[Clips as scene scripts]
════

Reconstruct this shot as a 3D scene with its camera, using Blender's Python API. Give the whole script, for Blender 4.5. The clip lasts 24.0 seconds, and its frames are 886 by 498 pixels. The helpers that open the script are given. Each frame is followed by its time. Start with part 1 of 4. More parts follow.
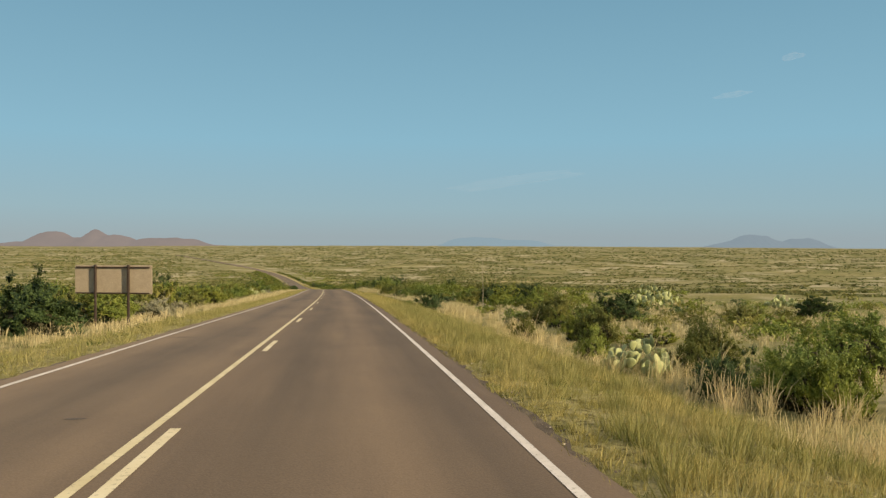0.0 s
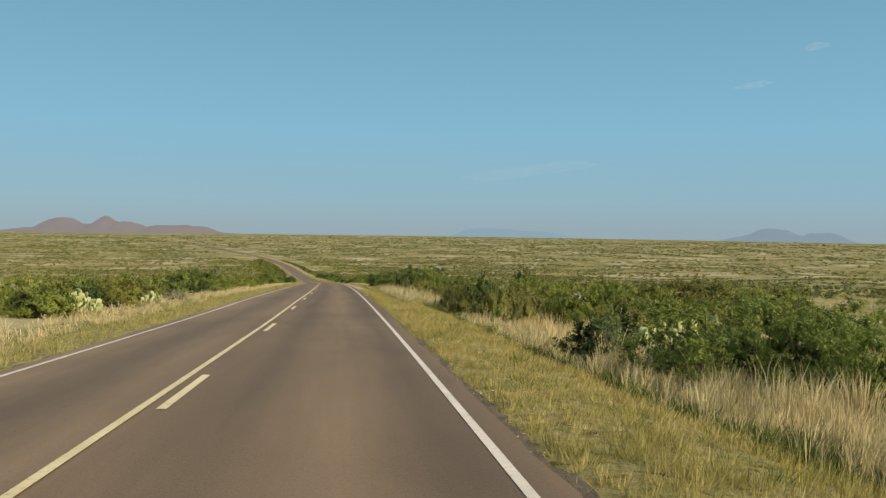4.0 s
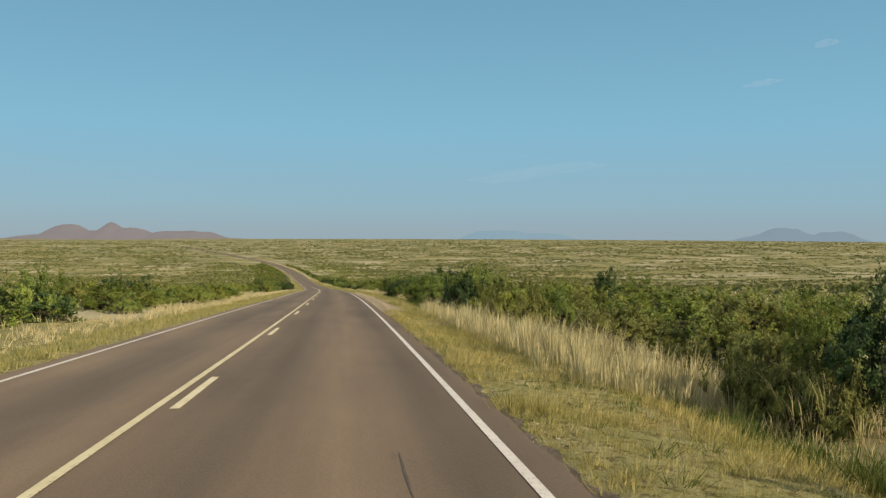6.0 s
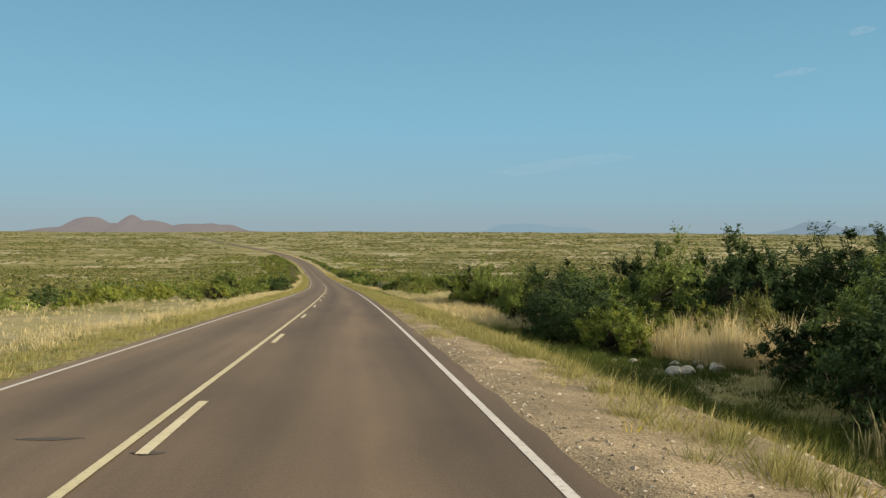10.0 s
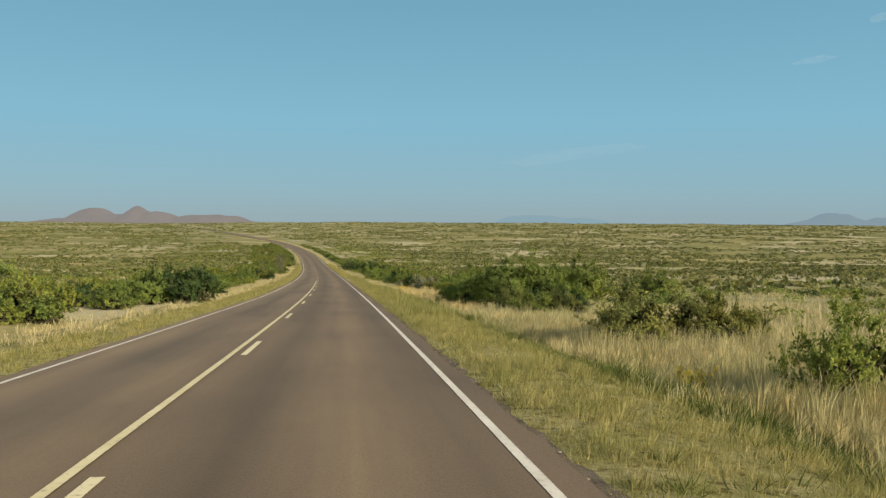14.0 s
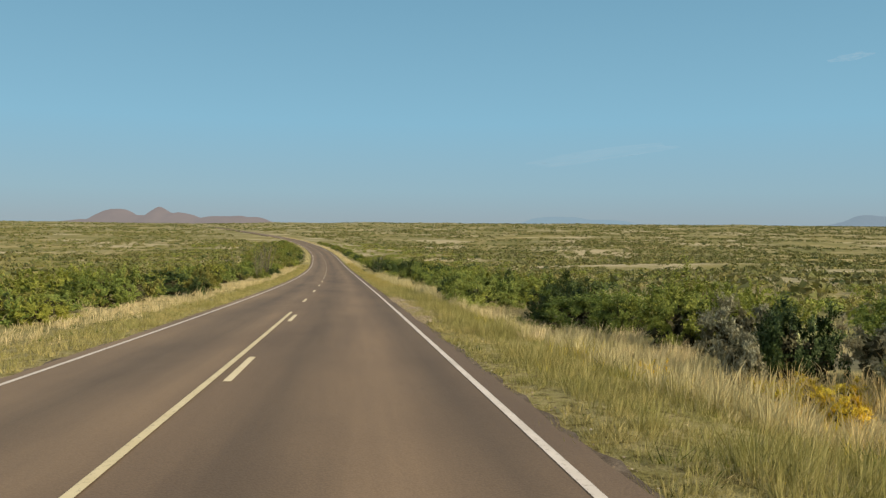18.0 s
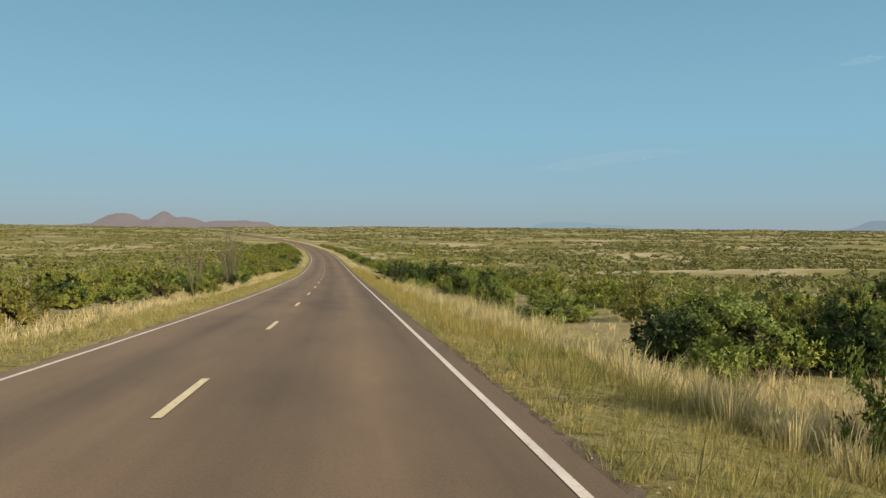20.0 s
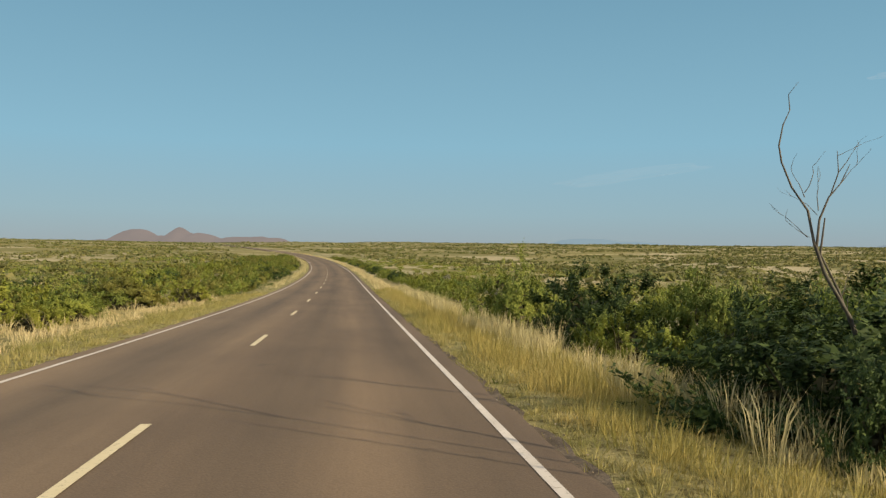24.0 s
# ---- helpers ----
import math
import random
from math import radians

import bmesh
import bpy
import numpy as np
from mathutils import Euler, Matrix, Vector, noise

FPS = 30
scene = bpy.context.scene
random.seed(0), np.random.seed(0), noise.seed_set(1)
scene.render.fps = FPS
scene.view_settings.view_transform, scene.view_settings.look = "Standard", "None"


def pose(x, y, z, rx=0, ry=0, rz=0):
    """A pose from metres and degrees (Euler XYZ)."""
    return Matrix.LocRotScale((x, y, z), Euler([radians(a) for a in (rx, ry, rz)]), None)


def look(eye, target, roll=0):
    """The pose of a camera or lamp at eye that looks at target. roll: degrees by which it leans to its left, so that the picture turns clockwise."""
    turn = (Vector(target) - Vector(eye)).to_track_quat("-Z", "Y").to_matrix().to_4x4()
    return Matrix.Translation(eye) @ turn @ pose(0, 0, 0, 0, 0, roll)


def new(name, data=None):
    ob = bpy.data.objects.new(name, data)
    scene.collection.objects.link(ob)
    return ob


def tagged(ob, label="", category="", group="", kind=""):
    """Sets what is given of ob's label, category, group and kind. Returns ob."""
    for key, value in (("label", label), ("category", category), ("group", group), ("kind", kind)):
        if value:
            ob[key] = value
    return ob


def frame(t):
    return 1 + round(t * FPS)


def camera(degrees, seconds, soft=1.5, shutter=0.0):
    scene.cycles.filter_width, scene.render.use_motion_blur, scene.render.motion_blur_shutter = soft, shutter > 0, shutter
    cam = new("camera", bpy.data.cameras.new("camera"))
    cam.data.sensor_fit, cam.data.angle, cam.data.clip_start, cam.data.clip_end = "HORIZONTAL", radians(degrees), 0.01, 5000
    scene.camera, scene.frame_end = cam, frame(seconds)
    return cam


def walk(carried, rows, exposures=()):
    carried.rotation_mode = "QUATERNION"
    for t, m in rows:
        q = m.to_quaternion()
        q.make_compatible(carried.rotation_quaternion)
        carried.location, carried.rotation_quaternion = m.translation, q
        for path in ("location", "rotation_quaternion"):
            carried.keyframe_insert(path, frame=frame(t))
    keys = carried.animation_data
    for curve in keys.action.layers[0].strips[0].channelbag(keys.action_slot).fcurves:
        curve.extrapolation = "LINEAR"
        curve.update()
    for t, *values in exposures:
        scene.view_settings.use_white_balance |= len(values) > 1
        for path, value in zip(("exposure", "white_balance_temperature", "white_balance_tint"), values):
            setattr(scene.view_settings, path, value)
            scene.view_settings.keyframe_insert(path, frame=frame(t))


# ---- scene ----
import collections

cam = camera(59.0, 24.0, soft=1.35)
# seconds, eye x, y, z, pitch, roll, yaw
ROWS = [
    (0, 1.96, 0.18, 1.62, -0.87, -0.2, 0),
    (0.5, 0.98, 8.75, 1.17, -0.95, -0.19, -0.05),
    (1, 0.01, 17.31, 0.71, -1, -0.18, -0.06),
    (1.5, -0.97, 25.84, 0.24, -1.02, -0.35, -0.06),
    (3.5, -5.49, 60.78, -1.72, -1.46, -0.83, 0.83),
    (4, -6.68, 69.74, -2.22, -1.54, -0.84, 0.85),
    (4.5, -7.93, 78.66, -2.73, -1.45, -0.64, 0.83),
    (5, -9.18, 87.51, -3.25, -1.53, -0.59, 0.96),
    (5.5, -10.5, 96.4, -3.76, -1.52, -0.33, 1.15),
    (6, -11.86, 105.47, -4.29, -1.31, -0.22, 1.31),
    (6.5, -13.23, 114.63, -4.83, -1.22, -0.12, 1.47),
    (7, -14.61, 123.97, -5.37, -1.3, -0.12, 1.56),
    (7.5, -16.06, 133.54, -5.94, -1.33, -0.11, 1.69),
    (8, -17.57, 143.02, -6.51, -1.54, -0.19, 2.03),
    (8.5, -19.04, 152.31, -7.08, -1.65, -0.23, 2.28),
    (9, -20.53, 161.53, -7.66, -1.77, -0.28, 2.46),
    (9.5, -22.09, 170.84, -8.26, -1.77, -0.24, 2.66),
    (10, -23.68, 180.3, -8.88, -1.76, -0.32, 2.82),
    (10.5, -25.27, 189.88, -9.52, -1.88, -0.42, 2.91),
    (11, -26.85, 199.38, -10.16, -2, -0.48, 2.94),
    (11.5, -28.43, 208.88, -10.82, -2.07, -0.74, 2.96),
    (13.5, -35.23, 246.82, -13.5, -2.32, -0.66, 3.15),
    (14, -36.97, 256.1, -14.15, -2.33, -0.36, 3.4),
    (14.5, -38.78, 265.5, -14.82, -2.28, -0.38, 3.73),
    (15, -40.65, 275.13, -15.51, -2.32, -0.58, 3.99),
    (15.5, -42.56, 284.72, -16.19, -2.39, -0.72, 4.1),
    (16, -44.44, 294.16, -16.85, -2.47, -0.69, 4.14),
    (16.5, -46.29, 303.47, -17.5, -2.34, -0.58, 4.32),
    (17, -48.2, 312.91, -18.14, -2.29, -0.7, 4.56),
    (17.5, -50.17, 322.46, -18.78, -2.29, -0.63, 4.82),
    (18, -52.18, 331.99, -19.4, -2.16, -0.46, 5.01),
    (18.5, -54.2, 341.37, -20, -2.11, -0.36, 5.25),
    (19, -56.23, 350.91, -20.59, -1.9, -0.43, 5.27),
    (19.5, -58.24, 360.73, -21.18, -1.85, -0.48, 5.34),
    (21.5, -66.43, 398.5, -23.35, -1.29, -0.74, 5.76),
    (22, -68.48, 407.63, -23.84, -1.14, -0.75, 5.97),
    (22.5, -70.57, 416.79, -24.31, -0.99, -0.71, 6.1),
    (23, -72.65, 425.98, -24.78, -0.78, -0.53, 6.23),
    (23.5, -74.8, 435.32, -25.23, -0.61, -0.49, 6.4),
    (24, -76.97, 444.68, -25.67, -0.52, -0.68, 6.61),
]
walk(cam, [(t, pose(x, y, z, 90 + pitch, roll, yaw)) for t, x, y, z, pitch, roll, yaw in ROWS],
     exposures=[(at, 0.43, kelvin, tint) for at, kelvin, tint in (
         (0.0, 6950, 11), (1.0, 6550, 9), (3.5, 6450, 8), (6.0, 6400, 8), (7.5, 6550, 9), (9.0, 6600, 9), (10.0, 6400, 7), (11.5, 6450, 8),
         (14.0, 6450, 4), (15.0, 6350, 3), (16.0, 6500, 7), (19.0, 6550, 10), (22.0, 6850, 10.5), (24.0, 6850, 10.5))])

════

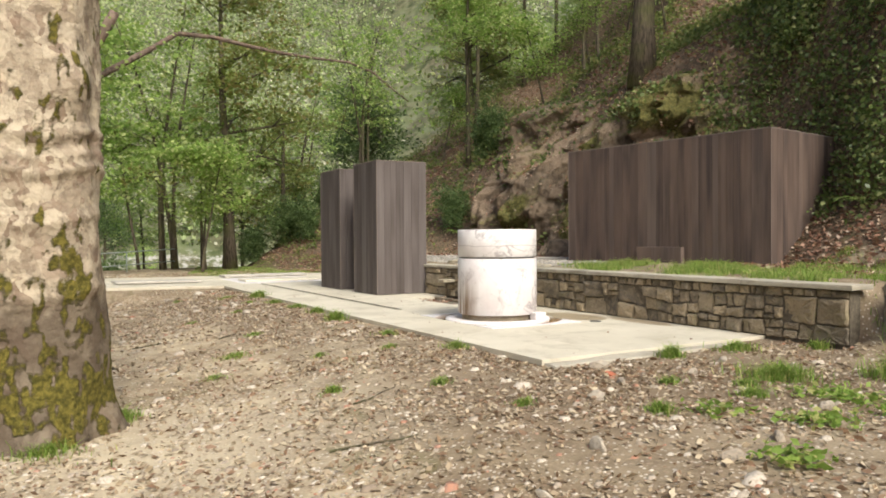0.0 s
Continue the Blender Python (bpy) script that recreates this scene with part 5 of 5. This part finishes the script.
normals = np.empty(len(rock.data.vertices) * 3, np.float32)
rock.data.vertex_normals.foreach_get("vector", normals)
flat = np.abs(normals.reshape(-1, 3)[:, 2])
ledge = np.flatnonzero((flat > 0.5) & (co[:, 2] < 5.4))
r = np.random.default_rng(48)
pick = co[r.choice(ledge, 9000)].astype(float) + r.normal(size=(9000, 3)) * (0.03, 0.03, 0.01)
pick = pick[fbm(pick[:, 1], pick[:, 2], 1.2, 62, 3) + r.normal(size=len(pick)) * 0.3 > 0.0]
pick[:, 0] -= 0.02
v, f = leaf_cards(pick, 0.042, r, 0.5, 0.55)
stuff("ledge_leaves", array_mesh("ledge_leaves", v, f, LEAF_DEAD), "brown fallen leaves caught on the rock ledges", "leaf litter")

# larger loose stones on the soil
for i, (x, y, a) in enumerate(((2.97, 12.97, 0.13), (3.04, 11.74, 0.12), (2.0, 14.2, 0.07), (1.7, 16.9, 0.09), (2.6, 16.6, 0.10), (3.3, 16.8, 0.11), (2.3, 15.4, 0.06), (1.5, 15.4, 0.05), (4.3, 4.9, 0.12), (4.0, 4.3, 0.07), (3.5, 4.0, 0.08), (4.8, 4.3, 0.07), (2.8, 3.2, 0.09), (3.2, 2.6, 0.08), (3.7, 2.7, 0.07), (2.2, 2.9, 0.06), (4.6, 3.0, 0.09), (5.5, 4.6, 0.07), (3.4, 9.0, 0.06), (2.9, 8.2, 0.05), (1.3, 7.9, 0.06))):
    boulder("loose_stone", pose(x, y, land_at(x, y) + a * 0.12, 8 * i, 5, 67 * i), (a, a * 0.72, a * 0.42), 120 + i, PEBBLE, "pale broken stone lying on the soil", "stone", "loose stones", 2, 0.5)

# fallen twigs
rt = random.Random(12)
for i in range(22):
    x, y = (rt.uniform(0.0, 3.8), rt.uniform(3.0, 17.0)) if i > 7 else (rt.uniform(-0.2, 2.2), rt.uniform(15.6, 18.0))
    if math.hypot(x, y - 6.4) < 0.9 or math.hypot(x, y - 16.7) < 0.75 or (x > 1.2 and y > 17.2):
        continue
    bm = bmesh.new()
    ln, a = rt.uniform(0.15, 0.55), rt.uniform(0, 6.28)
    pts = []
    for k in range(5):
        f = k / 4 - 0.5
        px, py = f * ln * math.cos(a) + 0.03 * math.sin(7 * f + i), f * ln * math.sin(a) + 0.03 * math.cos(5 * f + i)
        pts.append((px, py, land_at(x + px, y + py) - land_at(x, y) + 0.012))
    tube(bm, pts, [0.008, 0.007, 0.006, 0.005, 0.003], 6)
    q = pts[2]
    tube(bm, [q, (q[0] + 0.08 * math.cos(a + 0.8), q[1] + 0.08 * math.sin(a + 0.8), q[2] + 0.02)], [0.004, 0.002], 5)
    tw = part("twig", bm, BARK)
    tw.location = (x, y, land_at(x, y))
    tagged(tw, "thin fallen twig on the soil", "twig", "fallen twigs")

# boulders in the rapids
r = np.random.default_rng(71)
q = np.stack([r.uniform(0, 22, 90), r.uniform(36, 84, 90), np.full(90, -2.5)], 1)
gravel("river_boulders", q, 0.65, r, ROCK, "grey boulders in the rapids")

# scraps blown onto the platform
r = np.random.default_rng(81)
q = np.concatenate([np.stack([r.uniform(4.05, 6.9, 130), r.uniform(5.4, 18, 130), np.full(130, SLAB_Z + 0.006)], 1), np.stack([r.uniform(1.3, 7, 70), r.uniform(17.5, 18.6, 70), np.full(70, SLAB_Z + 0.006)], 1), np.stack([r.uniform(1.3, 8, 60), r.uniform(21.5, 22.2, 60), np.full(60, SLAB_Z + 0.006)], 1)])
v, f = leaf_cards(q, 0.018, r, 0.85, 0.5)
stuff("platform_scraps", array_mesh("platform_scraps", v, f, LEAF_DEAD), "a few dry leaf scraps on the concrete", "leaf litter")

════

Repeat, unchanged, every line from the one that contains "for path in" to the one that contains "setattr(scene.view_settings, path, value)", including both, and no other line.

        for path in ("location", "rotation_quaternion"):
            carried.keyframe_insert(path, frame=frame(t))
    keys = carried.animation_data
    for curve in keys.action.layers[0].strips[0].channelbag(keys.action_slot).fcurves:
        curve.extrapolation = "LINEAR"
        curve.update()
    for t, *values in exposures:
        scene.view_settings.use_white_balance |= len(values) > 1
        for path, value in zip(("exposure", "white_balance_temperature", "white_balance_tint"), values):
            setattr(scene.view_settings, path, value)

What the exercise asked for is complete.